RGC-32 Regulates Generation of Reactive Astrocytes in Experimental Autoimmune Encephalomyelitis

Astrocytes are increasingly recognized as critical contributors to multiple sclerosis pathogenesis. We have previously shown that lack of Response Gene to Complement 32 (RGC-32) alters astrocyte morphology in the spinal cord at the peak of experimental autoimmune encephalomyelitis (EAE), suggesting a role for RGC-32 in astrocyte differentiation. In this study, we analyzed the expression and distribution of astrocytes and astrocyte progenitors by immunohistochemistry in spinal cords of wild-type (WT) and RGC-32-knockout (KO) mice with EAE and of normal adult mice.
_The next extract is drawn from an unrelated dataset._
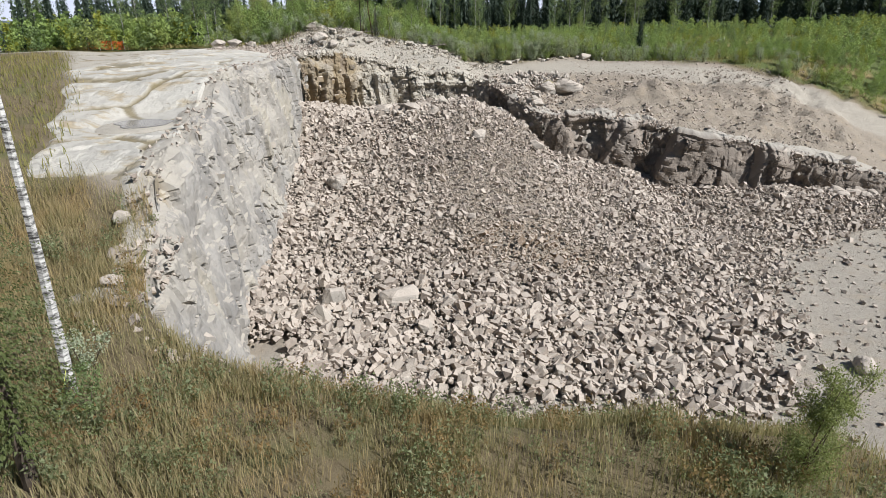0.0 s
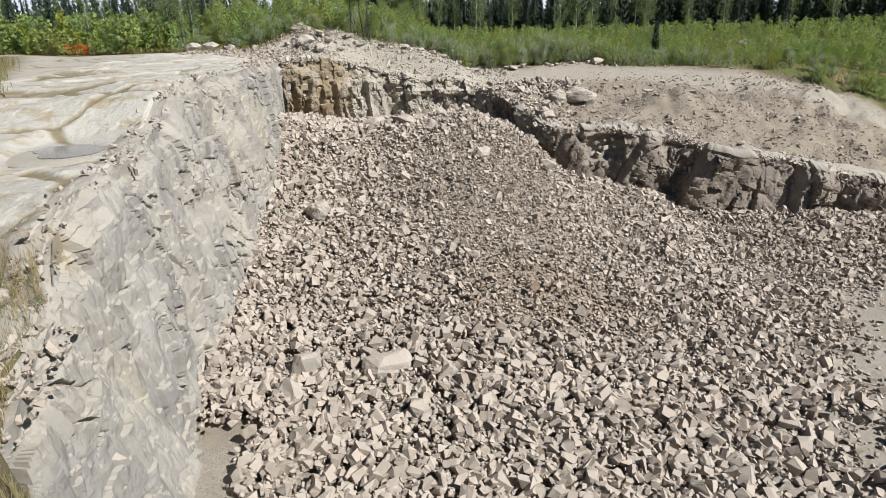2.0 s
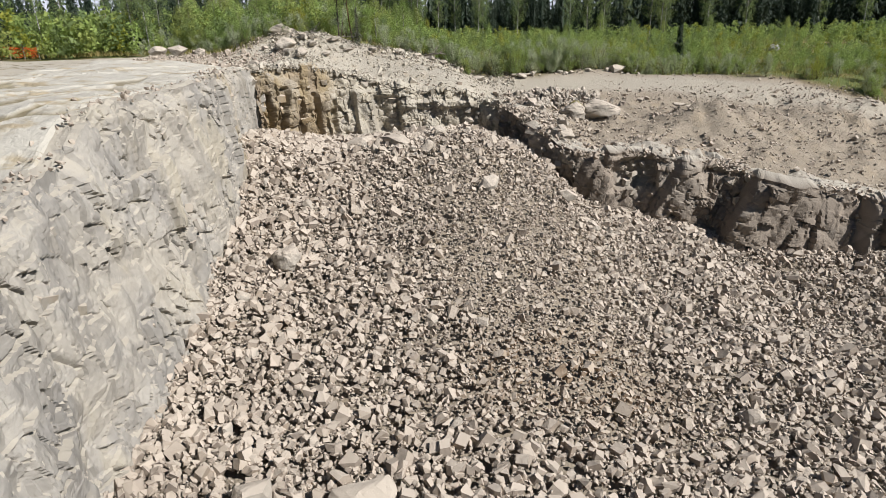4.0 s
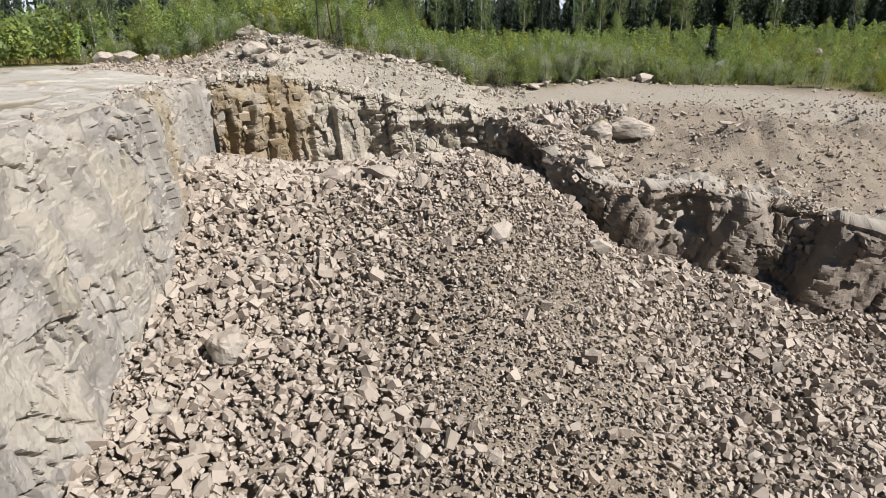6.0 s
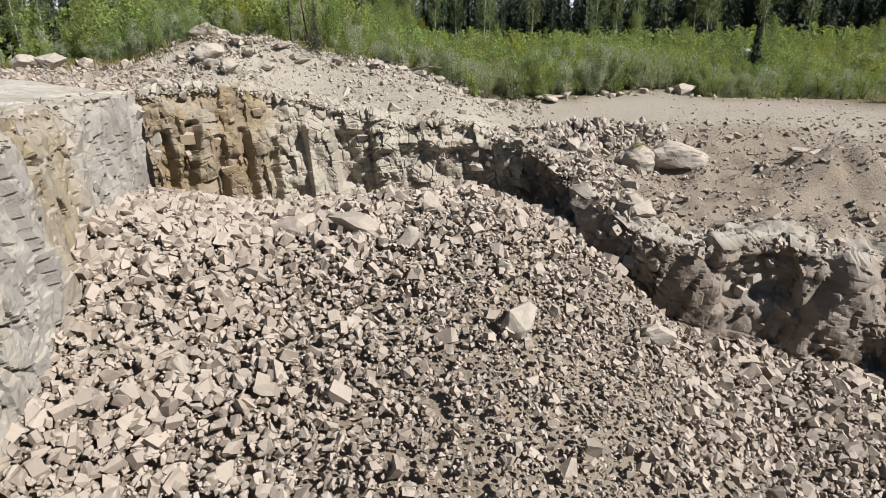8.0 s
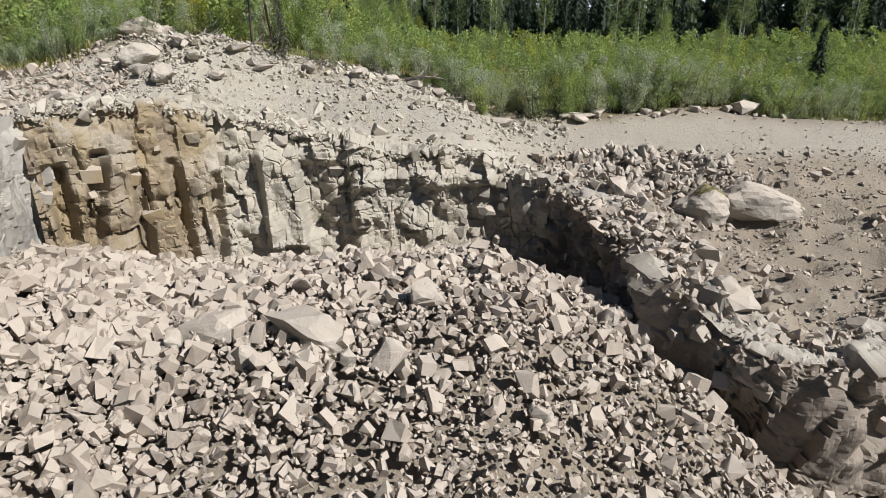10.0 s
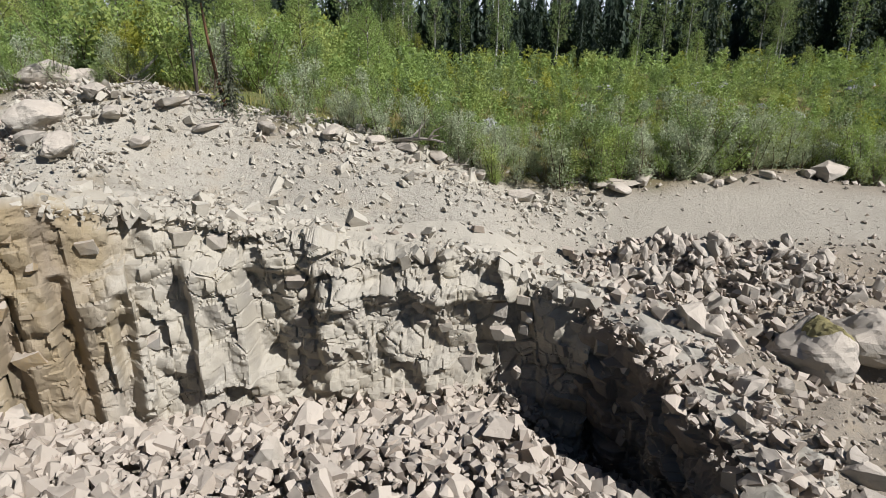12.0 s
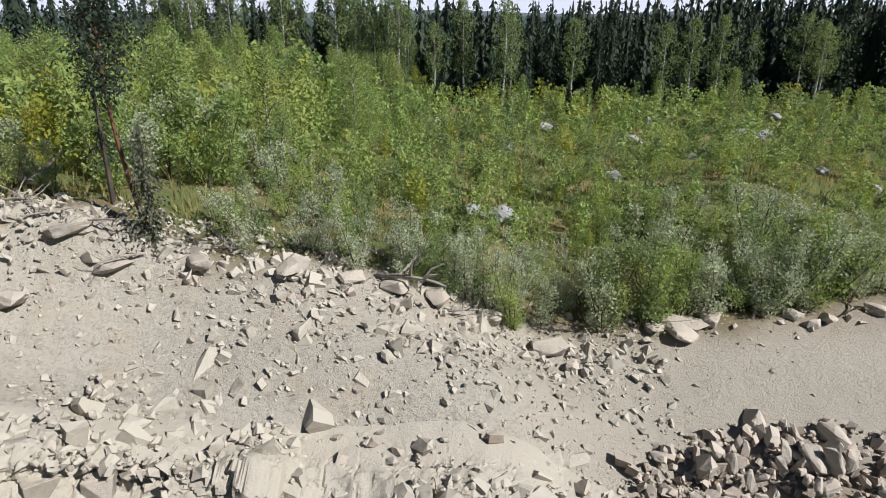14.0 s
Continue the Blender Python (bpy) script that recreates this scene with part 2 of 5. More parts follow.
def fbm(x, y, z, seed, octaves=4):
    total, amp, full = 0, 1.0, 0.0
    for o in range(octaves):
        total = total + amp * (value_noise(x * 2**o, y * 2**o, z * 2**o, seed + o) - 0.5)
        full, amp = full + amp, amp * 0.5
    return total / full * 2


def blocks(p, size, seed):
    """Splits space into jittered cells: for each point the cell's random value, the offset from its middle, three randoms, and the gap to the next cell."""
    q = p / np.asarray(size)
    base = np.floor(q)
    best = np.full(len(p), 1e9)
    second = np.full(len(p), 1e9)
    off = np.zeros_like(p)
    cell = np.zeros_like(p)
    for dx in (-1, 0, 1):
        for dy in (-1, 0, 1):
            for dz in (-1, 0, 1):
                c = base + (dx, dy, dz)
                at = np.stack([c[:, i] + hashed(c[:, 0], c[:, 1], c[:, 2], seed + 11 * i) for i in range(3)], 1)
                d = q - at
                far = (d * d).sum(1)
                near = far < best
                second = np.where(near, best, np.minimum(second, far))
                best = np.where(near, far, best)
                off[near], cell[near] = d[near], c[near]
    rnd = [hashed(cell[:, 0], cell[:, 1], cell[:, 2], seed + 100 + i) for i in range(4)]
    return rnd, off, np.sqrt(second) - np.sqrt(best)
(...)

Our analysis showed that during acute EAE, WT astrocytes had a reactive morphology and increased GFAP expression, whereas RGC-32 KO astrocytes had a morphology similar to that of radial glia and an increased expression of progenitor markers such as vimentin and fatty acid binding protein 7 (FABP7). In control mice, GFAP expression and astrocyte density were also significantly higher in the WT group, whereas the number of vimentin and FABP7-positive radial glia was significantly higher in the RGC-32 KO group. In vitro studies on cultured neonatal astrocytes from WT and RGC-32 KO mice showed that RGC-32 regulates a complex array of molecular networks pertaining to signal transduction, growth factor expression and secretion, and extracellular matrix (ECM) remodeling. Among the most differentially expressed factors were insulin-like growth factor 1 (IGF1), insulin-like growth factor binding proteins (IGFBPs), and connective tissue growth factor (CTGF); their expression was downregulated in RGC-32-depleted astrocytes. The nuclear translocation of STAT3, a transcription factor critical for astrogliogenesis and driving glial scar formation, was also impaired after RGC-32 silencing. Taken together, these data suggest that RGC-32 is an important regulator of astrocyte differentiation during EAE and that in the absence of RGC-32, astrocytes are unable to fully mature and become reactive astrocytes.